WHAT THE TASK ASKS —
Extract the full listing verbatim and drop any pictures from your copy.

SUPPLIED INFORMATION —
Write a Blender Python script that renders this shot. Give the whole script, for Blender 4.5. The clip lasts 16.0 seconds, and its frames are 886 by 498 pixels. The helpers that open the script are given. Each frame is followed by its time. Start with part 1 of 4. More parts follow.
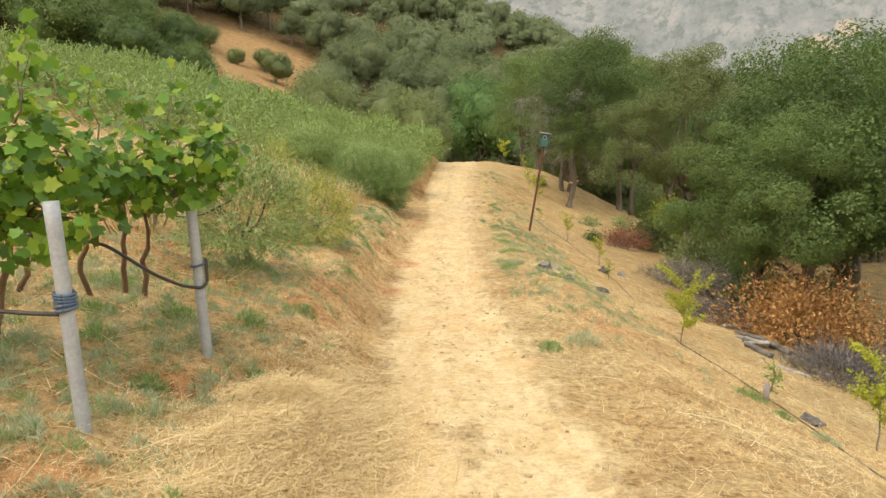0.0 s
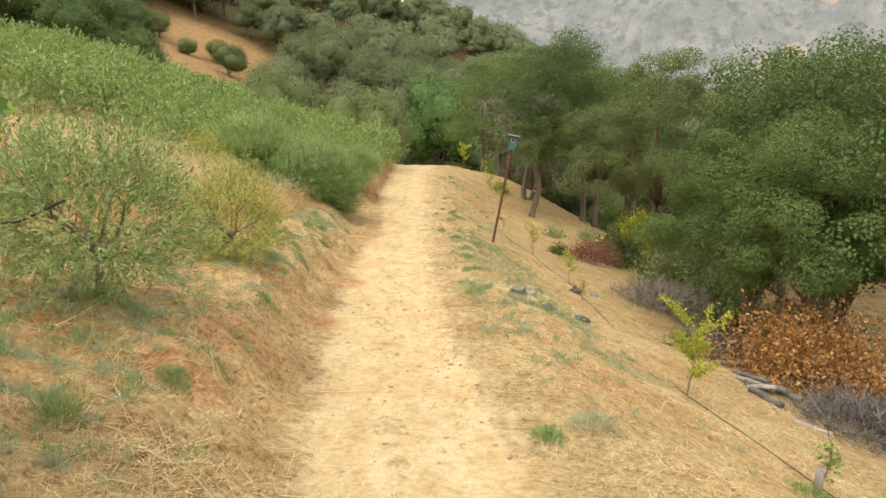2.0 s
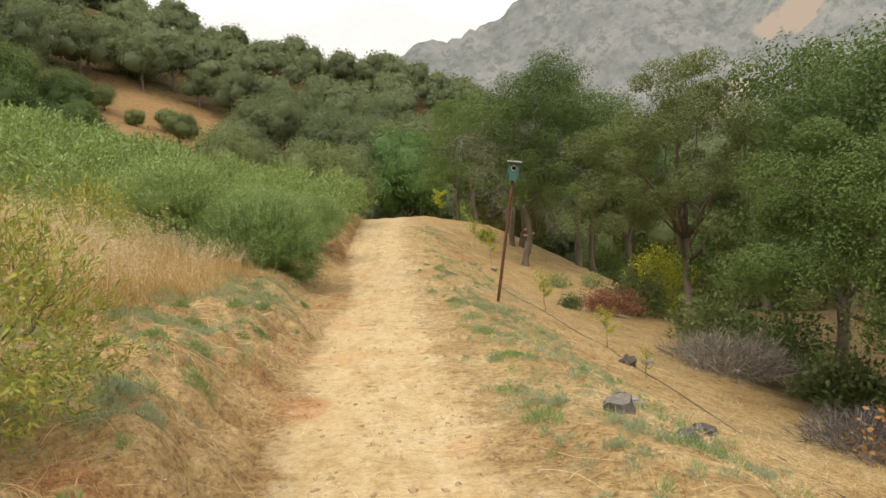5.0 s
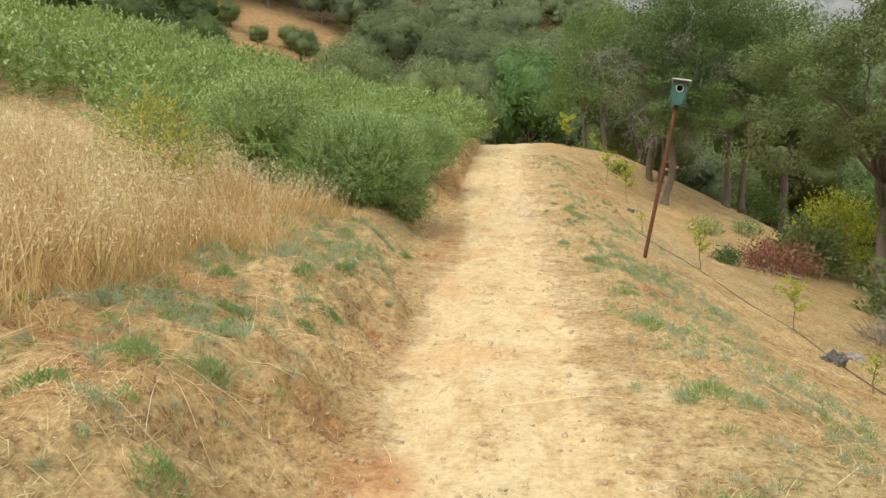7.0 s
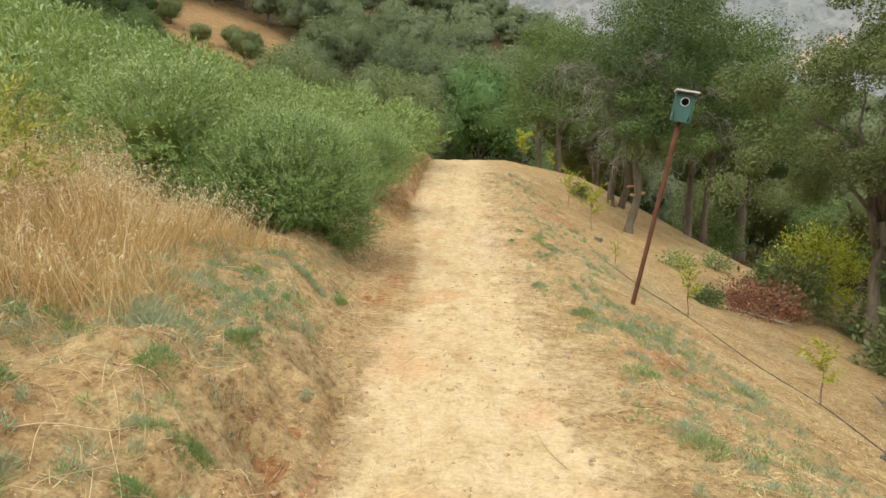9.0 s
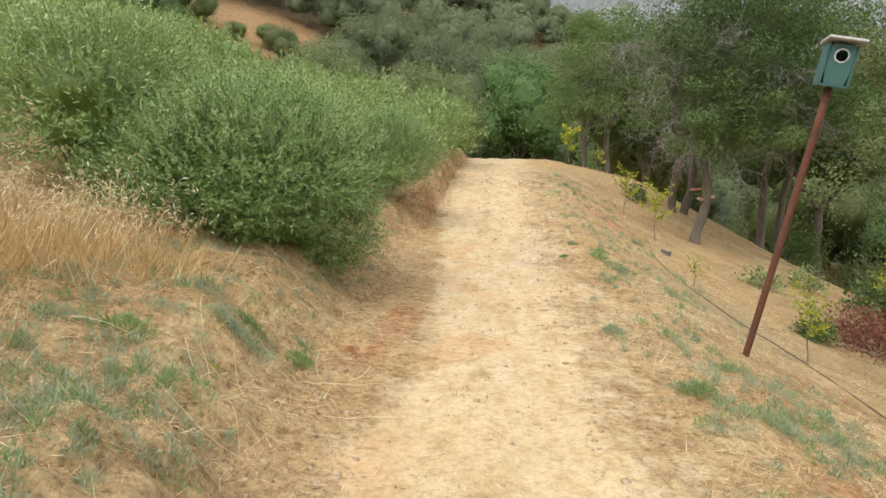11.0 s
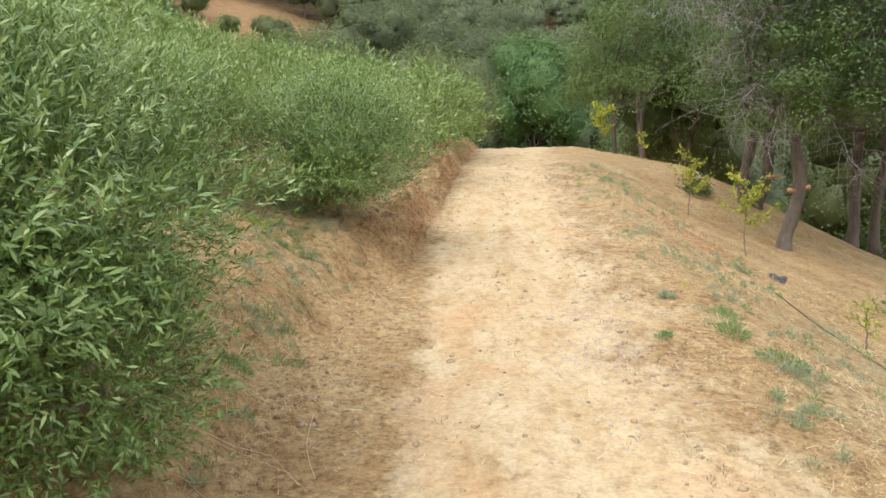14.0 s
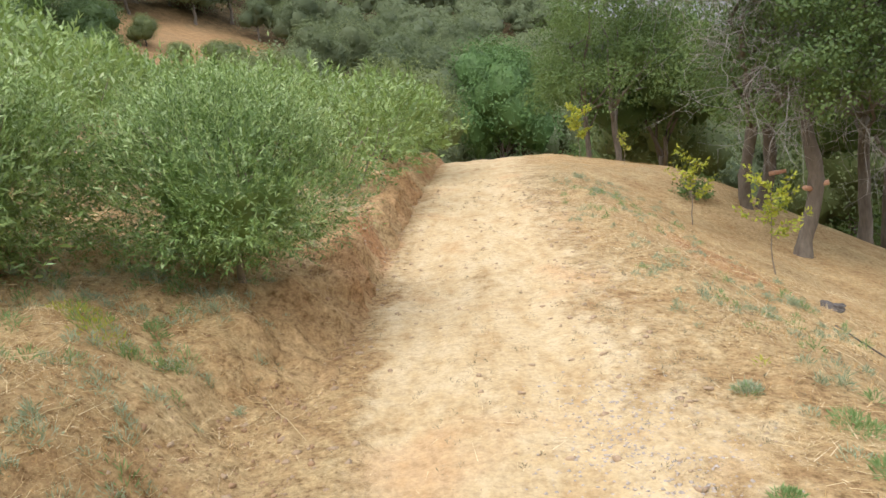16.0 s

EXERCISE RESULT —
Write a Blender Python script that renders this shot. Give the whole script, for Blender 4.5. The clip lasts 16.0 seconds, and its frames are 886 by 498 pixels. The helpers that open the script are given. Each frame is followed by its time. Start with part 1 of 4. More parts follow.
0.0 s
2.0 s
5.0 s
7.0 s
9.0 s
11.0 s
14.0 s
16.0 s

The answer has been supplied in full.